start Source excerpt

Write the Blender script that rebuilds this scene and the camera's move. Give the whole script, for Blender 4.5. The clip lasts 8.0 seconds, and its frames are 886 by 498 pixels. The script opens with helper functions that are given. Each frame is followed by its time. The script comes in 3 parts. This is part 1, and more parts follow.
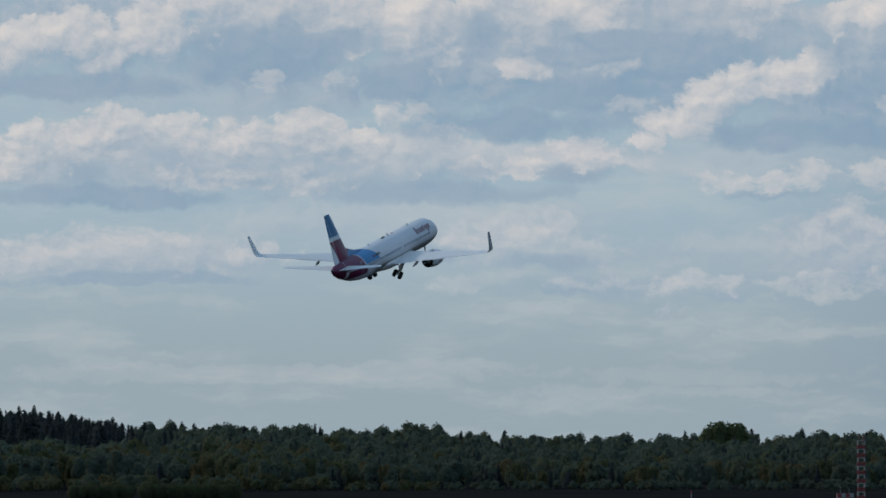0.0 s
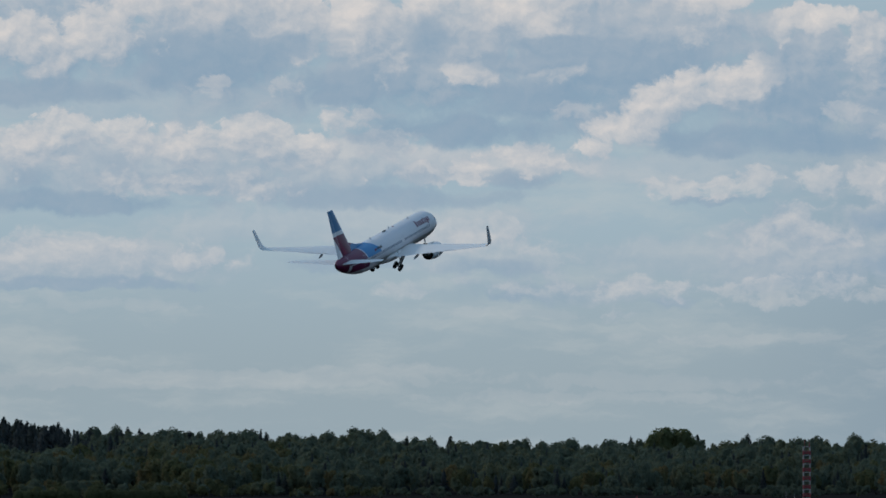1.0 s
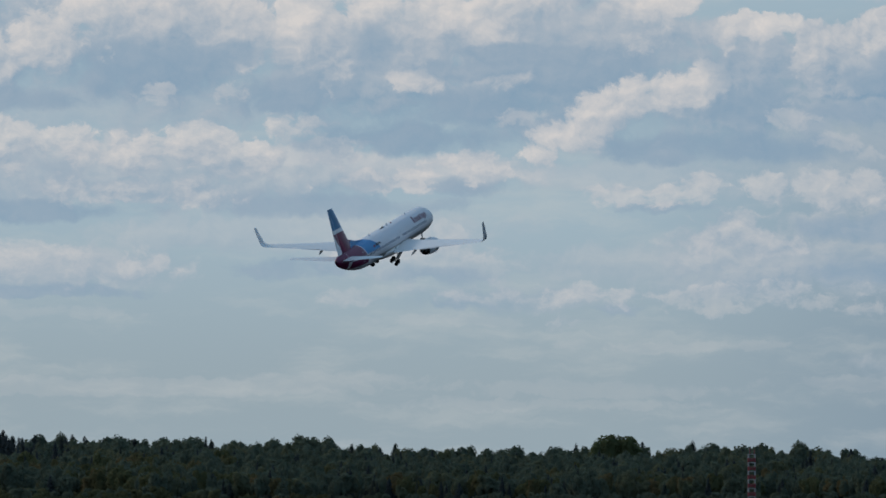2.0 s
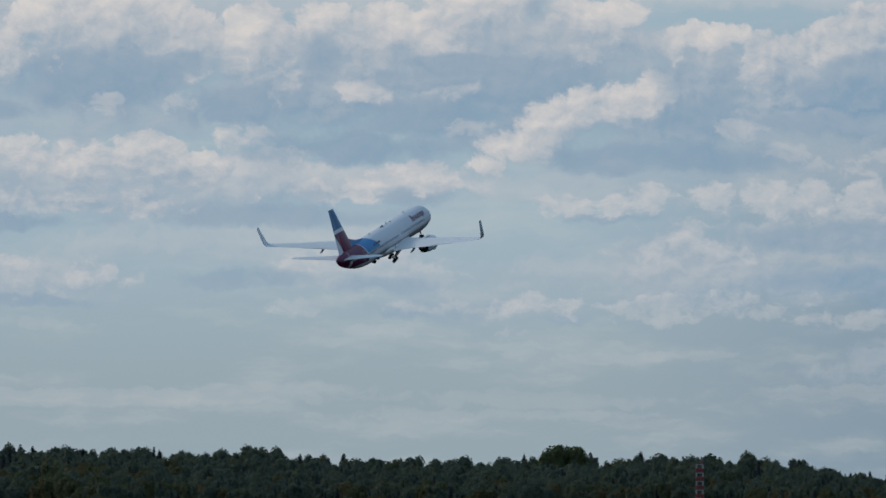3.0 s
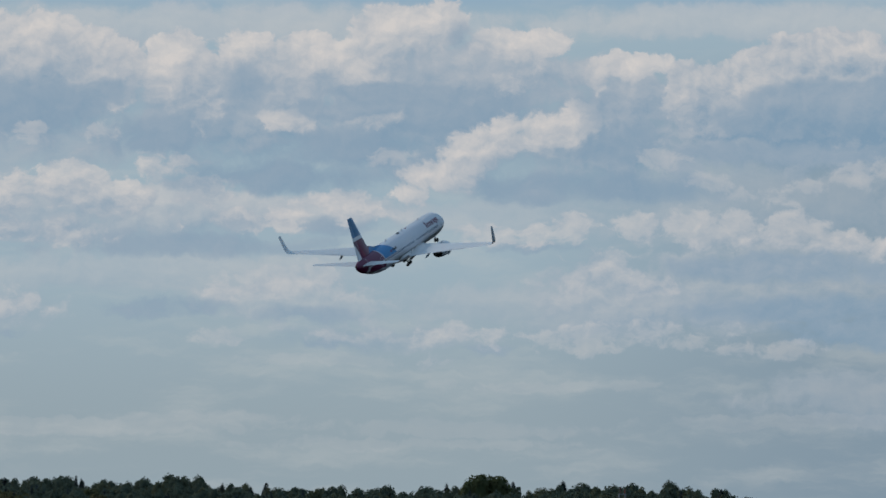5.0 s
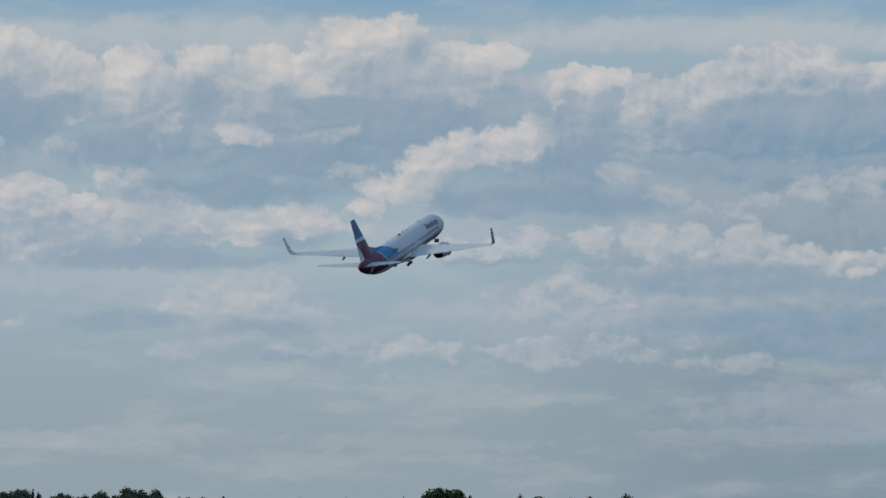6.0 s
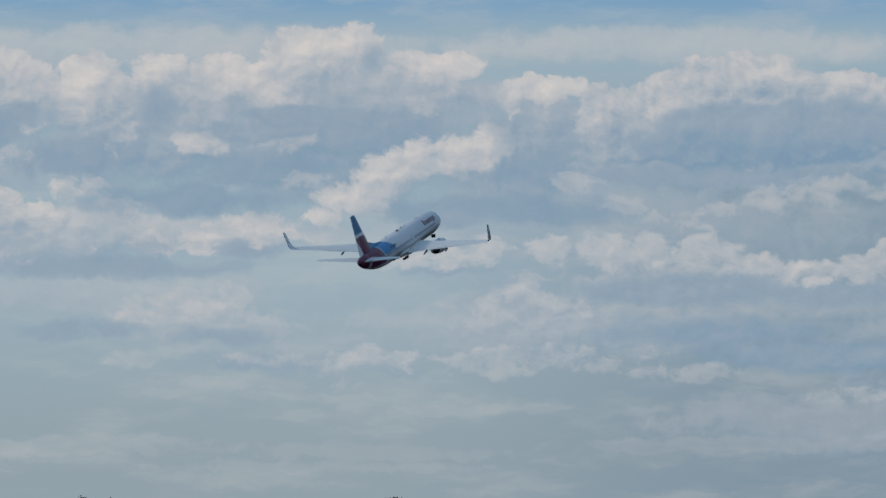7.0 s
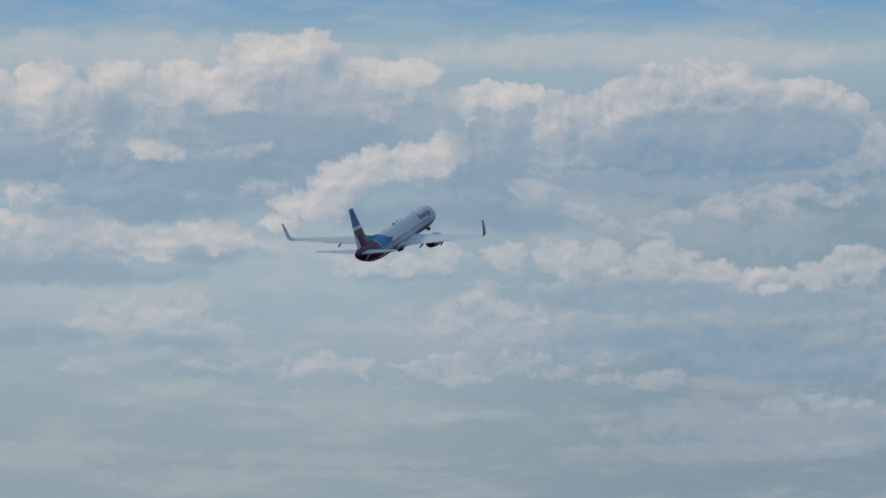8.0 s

end Source excerpt

* Short problem
All of the material above needs to be restated exactly, with no pictures.

* Final result
Write the Blender script that rebuilds this scene and the camera's move. Give the whole script, for Blender 4.5. The clip lasts 8.0 seconds, and its frames are 886 by 498 pixels. The script opens with helper functions that are given. Each frame is followed by its time. The script comes in 3 parts. This is part 1, and more parts follow.
0.0 s
1.0 s
2.0 s
3.0 s
5.0 s
6.0 s
7.0 s
8.0 s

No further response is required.